The principle of alternate remedies and its exceptions was also reiterated recently in the decision of Asst Commissioner of State Tax v M/s commercial Steel Ltd.- Civil Appeal No. 5121 of 2021. In the judgment of State of HP v. Gujarat Ambuja Cement Ltd.-(2005) 6 SCC 499, the SC has held that a writ petition is maintainable before the HC if the taxing authorities have acted beyond the scope of their jurisdiction.

In the judgment of the case- Executive Engineer v. Seetaram Rice Mil- (2012) 2 SCC 108, the SC has observed : “ 82. It is argued and to some extent correctly that the HC should not decline to exercise its jurisdiction merely for the reason that there is a statutory alternate remedy available even when the case falls in the above stated class of cases.

“It is settled principle that the court/tribunal will not exercise jurisdiction in futility. The law will not itself attempt to do an act which would be vain, lex nil frustra facit, not to enforce one which would be frivolous- the law will not force anyone to do a thing vain and fruitless. In other words, if exercise of jurisdiction by the tribunal ex facie appears to be an exercise of jurisdiction in futility for any of the stated reasons, then it will be permissible for the HC to interfere in exercise of its jurisdiction. The issue is no longer res integra and has been settled by a catena of judgments of the SC.

The appellant is admittedly a sugar Mill producing electricity from bagasse (a by-product of sugar production).The electricity that is produced is used for running the Mill and the excess is sold to Bihar State Electricity Board (BSEB).The writ petition filed by the appellant was dismissed by the impugned judgment. This petition along with the other one filed by the NTPC, before the Patna HC, challenged the power of the State Govt. to levy tax on sale of electricity to Electricity Boards.

The test which requires to be applied for the determination of a question of law is whether the rights of the parties before the court can be determined without reference to the factual scenario.
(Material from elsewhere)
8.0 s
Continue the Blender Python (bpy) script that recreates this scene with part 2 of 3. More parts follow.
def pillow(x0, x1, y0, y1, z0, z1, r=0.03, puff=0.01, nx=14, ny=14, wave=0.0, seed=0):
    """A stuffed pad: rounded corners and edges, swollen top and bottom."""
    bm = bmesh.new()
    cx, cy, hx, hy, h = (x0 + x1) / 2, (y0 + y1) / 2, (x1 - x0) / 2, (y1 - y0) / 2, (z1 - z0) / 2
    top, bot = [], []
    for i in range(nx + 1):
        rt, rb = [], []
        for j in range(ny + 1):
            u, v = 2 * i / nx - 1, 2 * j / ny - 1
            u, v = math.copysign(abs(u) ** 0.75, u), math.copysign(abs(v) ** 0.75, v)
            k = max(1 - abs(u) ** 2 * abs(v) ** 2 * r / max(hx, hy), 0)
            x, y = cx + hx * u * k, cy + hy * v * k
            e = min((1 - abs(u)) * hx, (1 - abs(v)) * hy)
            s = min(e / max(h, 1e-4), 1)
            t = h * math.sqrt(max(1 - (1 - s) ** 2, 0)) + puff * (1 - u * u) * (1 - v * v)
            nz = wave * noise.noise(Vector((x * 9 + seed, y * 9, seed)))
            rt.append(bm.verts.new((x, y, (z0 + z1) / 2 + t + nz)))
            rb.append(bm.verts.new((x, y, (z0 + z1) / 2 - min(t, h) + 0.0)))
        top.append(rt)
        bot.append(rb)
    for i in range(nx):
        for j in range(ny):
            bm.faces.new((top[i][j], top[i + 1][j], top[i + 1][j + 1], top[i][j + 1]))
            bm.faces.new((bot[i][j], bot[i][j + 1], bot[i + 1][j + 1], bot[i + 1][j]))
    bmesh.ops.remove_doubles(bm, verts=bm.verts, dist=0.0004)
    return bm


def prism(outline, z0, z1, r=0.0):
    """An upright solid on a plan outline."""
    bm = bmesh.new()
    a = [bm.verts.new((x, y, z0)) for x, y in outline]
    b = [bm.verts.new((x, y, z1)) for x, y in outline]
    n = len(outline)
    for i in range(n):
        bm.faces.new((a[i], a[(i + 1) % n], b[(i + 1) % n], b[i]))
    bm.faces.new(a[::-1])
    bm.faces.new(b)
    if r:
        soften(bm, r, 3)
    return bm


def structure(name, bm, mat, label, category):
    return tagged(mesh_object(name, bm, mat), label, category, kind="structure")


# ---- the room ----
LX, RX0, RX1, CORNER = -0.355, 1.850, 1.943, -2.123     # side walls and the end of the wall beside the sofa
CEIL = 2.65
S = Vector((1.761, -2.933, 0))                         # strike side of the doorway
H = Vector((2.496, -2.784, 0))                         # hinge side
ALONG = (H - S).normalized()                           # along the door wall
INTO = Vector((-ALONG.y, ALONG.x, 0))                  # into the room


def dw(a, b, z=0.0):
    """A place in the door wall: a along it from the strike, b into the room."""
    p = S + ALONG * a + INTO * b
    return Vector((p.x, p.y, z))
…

In this case, the HC was entrusted with the determination of the meaning of the phrases used in section 3 of the Act to determine if the supply of electricity by the appellant would fall within the ambit .Unlike a dispute on the execution of a promissory note or a plea of adverse possession, there is no adjudication on facts required here. There is also no dispute about the nature of the transaction involved.

The issues raised by the appellant are questions of law which require, upon a comprehensive reading of the Bihar Electricity Act, a determination of whether tax can be levied on the supply of electricity by a power generator (which also manufactures sugar) to a distributor, and whether the first respondent- (State of Bihar) has the legislative competence to levy duty on the sale of electricity to an intermediary distributor in view of the decision of the SC in the case- State of AP v. National Thermal Power Corporation Ltd. –(2002) 5 SCC 203.The questions raised by the appellant can be adjudicated without delving into any factual dispute. Thus, the present case is amenable to the writ jurisdiction of the HC.

The SC has stated that the HC erroneously declined to entertain the writ petition and it would be appropriate to restore the proceedings back to the HC for a fresh disposal. The SC has left the case open for fresh evaluation by the HC. The SC has allowed the appeal, set aside the HC’s judgment of September 18, 2017 and restored the case to the file of the Patna High Court.